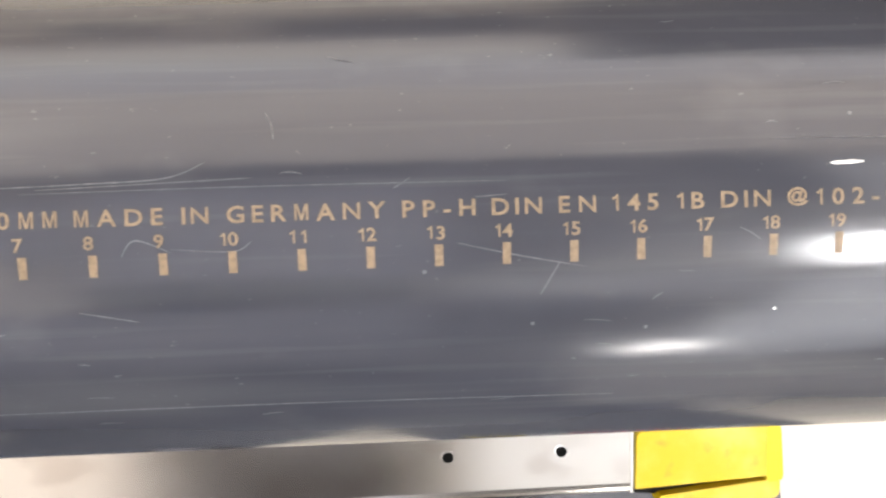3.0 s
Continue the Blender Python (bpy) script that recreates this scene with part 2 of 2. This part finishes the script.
for fx in (-1.1, 1.1):
    part("foot", box(fx - 0.03, fx + 0.03, 0.002, 0.2, 0.0, 0.2495, 0.004), CHROME, board)
bm = bmesh.new()
for b in ((XW, -3.6, 0, CEIL), (3.6, XE, 0, CEIL), (-3.6, 3.6, 0, 0.55), (-3.6, 3.6, 2.96, CEIL)):
    box(b[0], b[1], YN, YN + 0.15, b[2], b[3], bm=bm)
tagged(mesh_object("wall_north", bm, WALL), "plain beige painted wall with a long window opening", "wall", kind="structure")
# window is added so the pipe's far side reflects a warm band
win = thing("fill_window", "added long white-framed window, a warm source for reflections", "window", kind="structure", at=(0, YN, 0.55))
for i in range(5):
    fx = -3.575 + 7.15 * i / 4
    part("window_frame", box(fx - 0.025, fx + 0.025, 0.05, 0.1, 0.0, 2.41, 0.004), WHITE, win)
for fz in (0.025, 2.385):
    part("window_frame", box(-3.55, 3.55, 0.052, 0.098, fz - 0.025, fz + 0.025, 0.004), WHITE, win)
for i in range(4):
    fx = -3.575 + 7.15 * (i + 0.5) / 4
    pane = part("pane", box(fx - 0.868, fx + 0.868, 0.074, 0.078, 0.05, 2.36), GLASS, win)
    pane.visible_shadow = False

# unseen painted duct under the ceiling, with a branch, added to darken reflections
duct = thing("added_duct", "unseen grey duct added to darken the pipe's reflection", "duct", at=(0, 0, CEIL))
part("duct_body", box(-0.62, 0.95, 0.905, 1.12, -0.27, -0.02, 0.01), GREY, duct)
part("duct_branch", box(0.165, 0.95, -0.24, 0.90, -0.29, -0.02, 0.01), GREY, duct)
part("duct_branch", box(0.17, 0.62, -0.70, -0.245, -0.29, -0.02, 0.01), GREY, duct)
part("duct_branch", box(0.17, 0.62, -3.2, -1.31, -0.29, -0.02, 0.01), GREY, duct)
for fx in (0.3, 0.8):
    part("strap", box(fx - 0.015, fx + 0.015, -0.25, 0.901, -0.30, 0.0, 0.002), BLACK, duct)
# beam is added to give the steel rail its dark reflected zone
beam = tagged(mesh_object("added_beam", box(-0.66, 0.05, -1.24, -0.78, CEIL - 0.12, CEIL, 0.006), CASE), "unseen dark grey beam added to darken the rail's reflection", "beam", kind="structure")

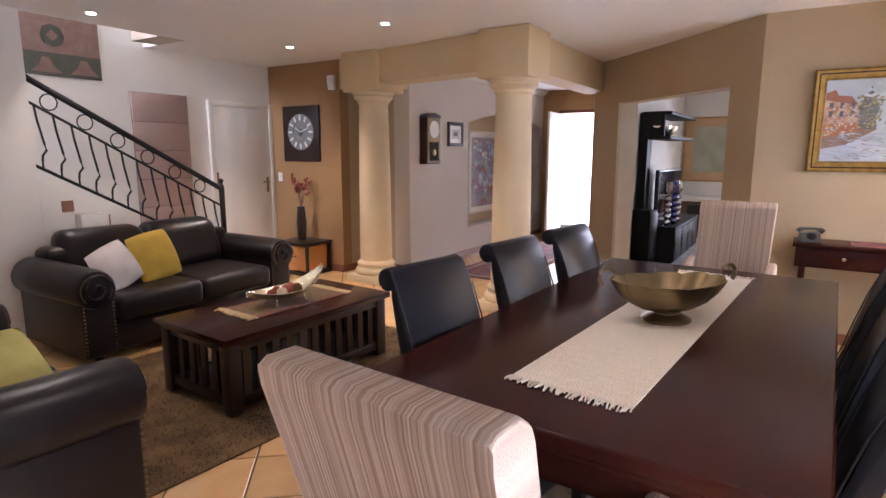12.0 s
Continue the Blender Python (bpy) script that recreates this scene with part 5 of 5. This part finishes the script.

--------

**Your instructions**
Make an exact copy of the data, leaving its pictures out.

**Solution below**
3.0 s
Continue the Blender Python (bpy) script that recreates this scene with part 2 of 2. This part finishes the script.
for fx in (-1.1, 1.1):
    part("foot", box(fx - 0.03, fx + 0.03, 0.002, 0.2, 0.0, 0.2495, 0.004), CHROME, board)
bm = bmesh.new()
for b in ((XW, -3.6, 0, CEIL), (3.6, XE, 0, CEIL), (-3.6, 3.6, 0, 0.55), (-3.6, 3.6, 2.96, CEIL)):
    box(b[0], b[1], YN, YN + 0.15, b[2], b[3], bm=bm)
tagged(mesh_object("wall_north", bm, WALL), "plain beige painted wall with a long window opening", "wall", kind="structure")
# window is added so the pipe's far side reflects a warm band
win = thing("fill_window", "added long white-framed window, a warm source for reflections", "window", kind="structure", at=(0, YN, 0.55))
for i in range(5):
    fx = -3.575 + 7.15 * i / 4
    part("window_frame", box(fx - 0.025, fx + 0.025, 0.05, 0.1, 0.0, 2.41, 0.004), WHITE, win)
for fz in (0.025, 2.385):
    part("window_frame", box(-3.55, 3.55, 0.052, 0.098, fz - 0.025, fz + 0.025, 0.004), WHITE, win)
for i in range(4):
    fx = -3.575 + 7.15 * (i + 0.5) / 4
    pane = part("pane", box(fx - 0.868, fx + 0.868, 0.074, 0.078, 0.05, 2.36), GLASS, win)
    pane.visible_shadow = False

# unseen painted duct under the ceiling, with a branch, added to darken reflections
duct = thing("added_duct", "unseen grey duct added to darken the pipe's reflection", "duct", at=(0, 0, CEIL))
part("duct_body", box(-0.62, 0.95, 0.905, 1.12, -0.27, -0.02, 0.01), GREY, duct)
part("duct_branch", box(0.165, 0.95, -0.24, 0.90, -0.29, -0.02, 0.01), GREY, duct)
part("duct_branch", box(0.17, 0.62, -0.70, -0.245, -0.29, -0.02, 0.01), GREY, duct)
part("duct_branch", box(0.17, 0.62, -3.2, -1.31, -0.29, -0.02, 0.01), GREY, duct)
for fx in (0.3, 0.8):
    part("strap", box(fx - 0.015, fx + 0.015, -0.25, 0.901, -0.30, 0.0, 0.002), BLACK, duct)
# beam is added to give the steel rail its dark reflected zone
beam = tagged(mesh_object("added_beam", box(-0.66, 0.05, -1.24, -0.78, CEIL - 0.12, CEIL, 0.006), CASE), "unseen dark grey beam added to darken the rail's reflection", "beam", kind="structure")

12.0 s
Continue the Blender Python (bpy) script that recreates this scene with part 5 of 5. This part finishes the script.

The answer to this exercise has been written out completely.